By speaking to a “larger array of people” in his public work, Lowry maintains a nuance that never simplifies: “One of the great lessons I learned from Roy is that social change would speak in a language I probably wouldn’t get at the time. When we are in a university we are living among so many different ways of talking and thinking, often coming from the ground up, and we have to be aware of that: that we don’t know, and we have to tune our ears to different ways of speaking. That is the true gift you get from someone like Roy.”

Lowry appreciates the ways in which practices in art schools versus big universities are different: “Influence and affinity is a more dominant idea in an art school,” Lowry notes. “Rather than denying it, and trying to do it all yourself, how do you negotiate these influences?” Accordingly, Lowry reflects that his career arc is ultimately not the result of his own choices, explaining, “I was influenced by people making choices and recommendations for me. I thought I was in charge, when in fact I was being carefully puppeted by all these interesting people.”

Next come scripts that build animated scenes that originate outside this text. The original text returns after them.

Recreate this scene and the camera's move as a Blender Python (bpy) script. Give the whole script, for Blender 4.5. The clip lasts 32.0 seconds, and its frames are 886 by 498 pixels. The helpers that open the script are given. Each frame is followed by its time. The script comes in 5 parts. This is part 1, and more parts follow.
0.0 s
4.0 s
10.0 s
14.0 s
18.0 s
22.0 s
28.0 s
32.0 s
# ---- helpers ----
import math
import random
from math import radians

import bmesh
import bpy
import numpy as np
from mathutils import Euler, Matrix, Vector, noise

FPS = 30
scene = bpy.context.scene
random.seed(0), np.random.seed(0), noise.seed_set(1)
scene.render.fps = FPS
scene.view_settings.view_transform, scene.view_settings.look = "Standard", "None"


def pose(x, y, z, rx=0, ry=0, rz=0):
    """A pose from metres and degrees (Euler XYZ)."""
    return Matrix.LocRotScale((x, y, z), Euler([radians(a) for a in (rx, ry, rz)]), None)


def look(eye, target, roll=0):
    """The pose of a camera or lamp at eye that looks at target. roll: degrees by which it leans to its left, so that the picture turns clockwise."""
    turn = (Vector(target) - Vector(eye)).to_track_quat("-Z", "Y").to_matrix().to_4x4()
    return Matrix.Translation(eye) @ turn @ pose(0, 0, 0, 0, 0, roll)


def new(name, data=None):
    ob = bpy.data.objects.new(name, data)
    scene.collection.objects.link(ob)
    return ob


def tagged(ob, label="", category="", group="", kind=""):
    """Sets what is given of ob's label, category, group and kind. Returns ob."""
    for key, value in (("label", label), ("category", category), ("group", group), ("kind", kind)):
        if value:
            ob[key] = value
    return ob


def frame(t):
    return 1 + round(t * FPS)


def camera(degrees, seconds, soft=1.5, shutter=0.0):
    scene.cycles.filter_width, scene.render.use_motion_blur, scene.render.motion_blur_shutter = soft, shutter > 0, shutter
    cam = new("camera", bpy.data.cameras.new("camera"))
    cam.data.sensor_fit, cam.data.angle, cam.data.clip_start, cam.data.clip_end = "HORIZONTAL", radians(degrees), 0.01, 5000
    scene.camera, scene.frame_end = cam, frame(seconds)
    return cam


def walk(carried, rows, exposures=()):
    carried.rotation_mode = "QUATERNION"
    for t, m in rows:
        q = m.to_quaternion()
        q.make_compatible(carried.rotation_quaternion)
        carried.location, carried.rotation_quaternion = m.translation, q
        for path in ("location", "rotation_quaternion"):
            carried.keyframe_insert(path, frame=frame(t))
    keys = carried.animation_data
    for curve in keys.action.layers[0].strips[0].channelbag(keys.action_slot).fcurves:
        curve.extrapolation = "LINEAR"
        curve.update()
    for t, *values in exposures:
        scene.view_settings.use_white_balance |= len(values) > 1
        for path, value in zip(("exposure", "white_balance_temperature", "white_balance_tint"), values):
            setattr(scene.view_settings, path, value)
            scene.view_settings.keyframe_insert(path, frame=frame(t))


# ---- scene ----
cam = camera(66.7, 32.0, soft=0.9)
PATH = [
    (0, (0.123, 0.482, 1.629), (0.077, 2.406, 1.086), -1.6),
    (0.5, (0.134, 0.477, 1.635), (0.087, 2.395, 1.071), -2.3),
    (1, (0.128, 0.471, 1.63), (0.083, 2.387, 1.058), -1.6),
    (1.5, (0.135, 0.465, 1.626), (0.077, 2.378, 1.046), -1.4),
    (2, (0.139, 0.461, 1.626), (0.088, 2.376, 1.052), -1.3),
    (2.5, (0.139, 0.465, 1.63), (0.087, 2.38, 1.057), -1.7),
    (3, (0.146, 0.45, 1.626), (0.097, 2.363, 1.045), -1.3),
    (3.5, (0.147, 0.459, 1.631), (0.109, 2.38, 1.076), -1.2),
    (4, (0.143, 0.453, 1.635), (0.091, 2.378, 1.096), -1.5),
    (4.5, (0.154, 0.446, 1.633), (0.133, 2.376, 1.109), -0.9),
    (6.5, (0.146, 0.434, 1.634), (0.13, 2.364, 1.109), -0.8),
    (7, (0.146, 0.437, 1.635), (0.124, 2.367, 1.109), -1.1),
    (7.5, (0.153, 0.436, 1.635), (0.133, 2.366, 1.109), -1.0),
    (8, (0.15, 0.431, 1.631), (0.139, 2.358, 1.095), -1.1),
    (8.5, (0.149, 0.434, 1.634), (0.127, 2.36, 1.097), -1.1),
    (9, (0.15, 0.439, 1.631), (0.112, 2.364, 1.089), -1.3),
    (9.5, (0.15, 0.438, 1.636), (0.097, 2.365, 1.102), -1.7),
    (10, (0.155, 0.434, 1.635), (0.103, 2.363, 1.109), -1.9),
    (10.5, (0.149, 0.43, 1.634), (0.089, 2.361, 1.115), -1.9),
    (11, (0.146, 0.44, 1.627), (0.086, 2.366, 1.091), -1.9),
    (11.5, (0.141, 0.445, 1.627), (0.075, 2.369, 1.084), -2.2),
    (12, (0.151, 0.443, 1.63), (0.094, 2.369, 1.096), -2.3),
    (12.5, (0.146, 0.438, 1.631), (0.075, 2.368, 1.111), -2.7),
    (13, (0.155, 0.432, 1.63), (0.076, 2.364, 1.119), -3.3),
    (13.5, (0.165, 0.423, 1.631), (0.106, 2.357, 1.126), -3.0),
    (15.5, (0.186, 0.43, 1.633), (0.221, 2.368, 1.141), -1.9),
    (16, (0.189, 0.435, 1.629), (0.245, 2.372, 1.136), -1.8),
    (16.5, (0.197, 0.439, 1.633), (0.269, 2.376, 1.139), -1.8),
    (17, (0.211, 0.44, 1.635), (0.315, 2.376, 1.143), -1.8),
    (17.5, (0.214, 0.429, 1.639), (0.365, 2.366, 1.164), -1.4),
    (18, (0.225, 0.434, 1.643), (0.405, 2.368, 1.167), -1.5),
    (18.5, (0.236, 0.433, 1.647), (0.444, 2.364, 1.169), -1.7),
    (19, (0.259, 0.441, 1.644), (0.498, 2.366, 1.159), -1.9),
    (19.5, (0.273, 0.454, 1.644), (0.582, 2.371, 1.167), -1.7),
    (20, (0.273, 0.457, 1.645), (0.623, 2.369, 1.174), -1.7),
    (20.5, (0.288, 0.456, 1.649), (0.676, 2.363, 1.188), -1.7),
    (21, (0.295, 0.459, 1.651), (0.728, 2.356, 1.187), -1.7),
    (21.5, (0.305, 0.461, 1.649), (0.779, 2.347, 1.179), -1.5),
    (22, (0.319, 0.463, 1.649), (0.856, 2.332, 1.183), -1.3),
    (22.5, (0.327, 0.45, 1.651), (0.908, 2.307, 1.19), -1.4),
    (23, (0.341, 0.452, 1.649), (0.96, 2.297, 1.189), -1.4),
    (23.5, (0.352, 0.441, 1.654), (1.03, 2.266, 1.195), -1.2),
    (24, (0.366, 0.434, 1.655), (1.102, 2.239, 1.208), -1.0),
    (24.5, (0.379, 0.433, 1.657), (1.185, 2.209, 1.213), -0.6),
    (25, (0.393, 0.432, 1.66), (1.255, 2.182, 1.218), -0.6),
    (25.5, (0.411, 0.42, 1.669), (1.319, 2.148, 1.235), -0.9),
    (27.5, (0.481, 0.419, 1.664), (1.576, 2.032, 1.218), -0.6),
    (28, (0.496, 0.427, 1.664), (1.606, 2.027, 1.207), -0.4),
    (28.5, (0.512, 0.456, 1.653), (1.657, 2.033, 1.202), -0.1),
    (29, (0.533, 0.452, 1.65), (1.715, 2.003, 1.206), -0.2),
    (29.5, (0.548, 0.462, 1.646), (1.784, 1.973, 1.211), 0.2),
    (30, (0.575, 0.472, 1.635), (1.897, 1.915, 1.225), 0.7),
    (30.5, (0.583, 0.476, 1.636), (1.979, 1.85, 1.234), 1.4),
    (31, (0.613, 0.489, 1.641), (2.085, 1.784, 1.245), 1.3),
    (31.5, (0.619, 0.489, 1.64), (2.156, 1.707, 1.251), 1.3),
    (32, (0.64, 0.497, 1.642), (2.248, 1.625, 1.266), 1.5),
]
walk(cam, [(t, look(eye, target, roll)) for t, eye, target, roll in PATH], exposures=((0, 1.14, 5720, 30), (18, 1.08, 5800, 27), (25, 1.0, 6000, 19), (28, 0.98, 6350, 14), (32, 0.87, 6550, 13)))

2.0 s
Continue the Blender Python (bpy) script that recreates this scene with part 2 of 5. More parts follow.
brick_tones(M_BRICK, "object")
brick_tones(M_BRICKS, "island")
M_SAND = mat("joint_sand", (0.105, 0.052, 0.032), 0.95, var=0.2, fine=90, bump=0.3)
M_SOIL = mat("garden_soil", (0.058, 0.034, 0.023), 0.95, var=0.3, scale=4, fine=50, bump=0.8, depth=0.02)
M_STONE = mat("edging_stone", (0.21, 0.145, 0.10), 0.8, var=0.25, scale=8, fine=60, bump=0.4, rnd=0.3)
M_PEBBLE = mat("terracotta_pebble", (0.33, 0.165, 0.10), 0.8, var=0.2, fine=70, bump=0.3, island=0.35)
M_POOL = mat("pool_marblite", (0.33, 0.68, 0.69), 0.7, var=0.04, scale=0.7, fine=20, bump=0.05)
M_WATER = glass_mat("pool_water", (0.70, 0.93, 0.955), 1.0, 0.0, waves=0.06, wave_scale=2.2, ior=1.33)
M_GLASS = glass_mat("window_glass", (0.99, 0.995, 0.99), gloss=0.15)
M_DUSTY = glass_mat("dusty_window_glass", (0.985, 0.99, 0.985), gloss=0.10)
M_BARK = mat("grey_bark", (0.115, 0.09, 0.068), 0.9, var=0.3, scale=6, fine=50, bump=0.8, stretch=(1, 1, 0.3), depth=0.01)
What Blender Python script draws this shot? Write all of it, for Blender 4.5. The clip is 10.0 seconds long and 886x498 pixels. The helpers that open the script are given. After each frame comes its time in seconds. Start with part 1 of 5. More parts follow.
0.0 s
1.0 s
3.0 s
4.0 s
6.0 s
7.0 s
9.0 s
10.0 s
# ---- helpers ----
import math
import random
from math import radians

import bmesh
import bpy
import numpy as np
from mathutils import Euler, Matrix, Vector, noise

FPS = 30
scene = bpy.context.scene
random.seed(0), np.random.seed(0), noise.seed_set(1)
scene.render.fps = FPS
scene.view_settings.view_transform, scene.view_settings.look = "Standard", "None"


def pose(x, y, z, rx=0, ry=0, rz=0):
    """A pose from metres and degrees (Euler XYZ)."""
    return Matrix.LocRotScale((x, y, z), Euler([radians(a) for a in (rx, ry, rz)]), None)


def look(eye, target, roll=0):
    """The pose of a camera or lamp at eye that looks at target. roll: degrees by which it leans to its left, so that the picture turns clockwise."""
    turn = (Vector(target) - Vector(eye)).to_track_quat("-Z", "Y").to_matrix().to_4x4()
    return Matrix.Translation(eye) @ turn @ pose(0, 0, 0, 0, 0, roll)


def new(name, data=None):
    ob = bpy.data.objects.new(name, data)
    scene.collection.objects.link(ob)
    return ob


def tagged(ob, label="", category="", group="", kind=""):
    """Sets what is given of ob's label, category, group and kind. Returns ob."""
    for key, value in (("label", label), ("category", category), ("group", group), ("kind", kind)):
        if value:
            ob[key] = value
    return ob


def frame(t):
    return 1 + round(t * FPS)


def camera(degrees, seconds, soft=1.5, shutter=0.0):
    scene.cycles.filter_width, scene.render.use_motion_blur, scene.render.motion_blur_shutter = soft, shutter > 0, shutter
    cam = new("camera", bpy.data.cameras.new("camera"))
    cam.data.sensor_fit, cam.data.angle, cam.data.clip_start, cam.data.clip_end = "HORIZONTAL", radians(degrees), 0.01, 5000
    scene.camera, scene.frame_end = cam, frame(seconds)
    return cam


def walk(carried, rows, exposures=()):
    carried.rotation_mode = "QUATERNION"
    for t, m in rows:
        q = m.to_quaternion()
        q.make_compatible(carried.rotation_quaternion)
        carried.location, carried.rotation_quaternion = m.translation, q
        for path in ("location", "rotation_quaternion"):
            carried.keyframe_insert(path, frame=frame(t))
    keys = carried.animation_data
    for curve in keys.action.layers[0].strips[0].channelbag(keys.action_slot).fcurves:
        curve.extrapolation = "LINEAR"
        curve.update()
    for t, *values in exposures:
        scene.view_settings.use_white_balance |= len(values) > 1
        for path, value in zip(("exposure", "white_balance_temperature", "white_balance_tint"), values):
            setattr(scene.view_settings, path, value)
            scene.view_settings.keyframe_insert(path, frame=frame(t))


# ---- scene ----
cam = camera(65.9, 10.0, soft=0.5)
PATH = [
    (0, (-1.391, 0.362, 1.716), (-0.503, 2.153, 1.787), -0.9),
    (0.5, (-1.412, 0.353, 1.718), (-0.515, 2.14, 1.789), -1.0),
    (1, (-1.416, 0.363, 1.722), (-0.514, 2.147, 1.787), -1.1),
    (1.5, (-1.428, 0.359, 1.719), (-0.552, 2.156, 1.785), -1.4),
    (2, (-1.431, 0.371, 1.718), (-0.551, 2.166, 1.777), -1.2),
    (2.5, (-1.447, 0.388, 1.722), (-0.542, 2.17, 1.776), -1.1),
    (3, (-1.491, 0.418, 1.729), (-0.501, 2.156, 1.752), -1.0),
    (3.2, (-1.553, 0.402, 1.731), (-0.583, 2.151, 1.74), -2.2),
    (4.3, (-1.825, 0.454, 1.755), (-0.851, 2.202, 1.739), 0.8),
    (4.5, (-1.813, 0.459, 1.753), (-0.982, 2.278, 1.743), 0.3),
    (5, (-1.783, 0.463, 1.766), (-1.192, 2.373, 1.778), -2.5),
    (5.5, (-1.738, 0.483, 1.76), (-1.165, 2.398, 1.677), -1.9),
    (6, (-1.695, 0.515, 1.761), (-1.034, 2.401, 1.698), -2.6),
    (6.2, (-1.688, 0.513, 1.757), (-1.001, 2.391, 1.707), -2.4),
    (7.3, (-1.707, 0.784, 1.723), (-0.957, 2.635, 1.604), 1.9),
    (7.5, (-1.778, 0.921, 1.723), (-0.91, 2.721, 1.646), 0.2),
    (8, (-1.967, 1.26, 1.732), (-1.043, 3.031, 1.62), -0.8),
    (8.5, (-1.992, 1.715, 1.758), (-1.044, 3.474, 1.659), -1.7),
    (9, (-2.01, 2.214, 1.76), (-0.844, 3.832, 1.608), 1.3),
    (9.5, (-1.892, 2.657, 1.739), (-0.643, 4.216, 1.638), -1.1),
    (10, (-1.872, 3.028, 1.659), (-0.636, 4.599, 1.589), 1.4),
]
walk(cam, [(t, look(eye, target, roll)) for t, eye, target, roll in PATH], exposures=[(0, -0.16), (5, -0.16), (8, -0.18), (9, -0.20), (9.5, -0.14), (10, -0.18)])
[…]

On the horizon, Lowry is co-editing a follow-up to Speaking My Truth, tentatively titled Reconciliation Commonplace, focusing on Aboriginal justice and residential schools. At the upcoming International Symposium on Electronic Arts, the Maraya Project will activate a new piece along the Marina Walk in Dubai Marina, their version of Vancouver’s False Creek Seawall, and Lowry will present a paper reflecting on seven years of working across the two cities.

Never forsaking his own literary creative practice, Lowry is also finalizing a book of poems based around close-listening to music. Tentatively titled Failure to Thrive / Some Leafy Bower, it features meditations on Bach’s Goldberg Variations constrained to the 140 character limit familiar to the contemporary world of micro-blogging. He says the work responds to the sense in which “musical composition and discursive writing don’t really touch. I’m very aware of the fact that we can’t always tie things up, and not wanting to tie them up, not wanting to know everything, not wanting to talk about everything you know...”.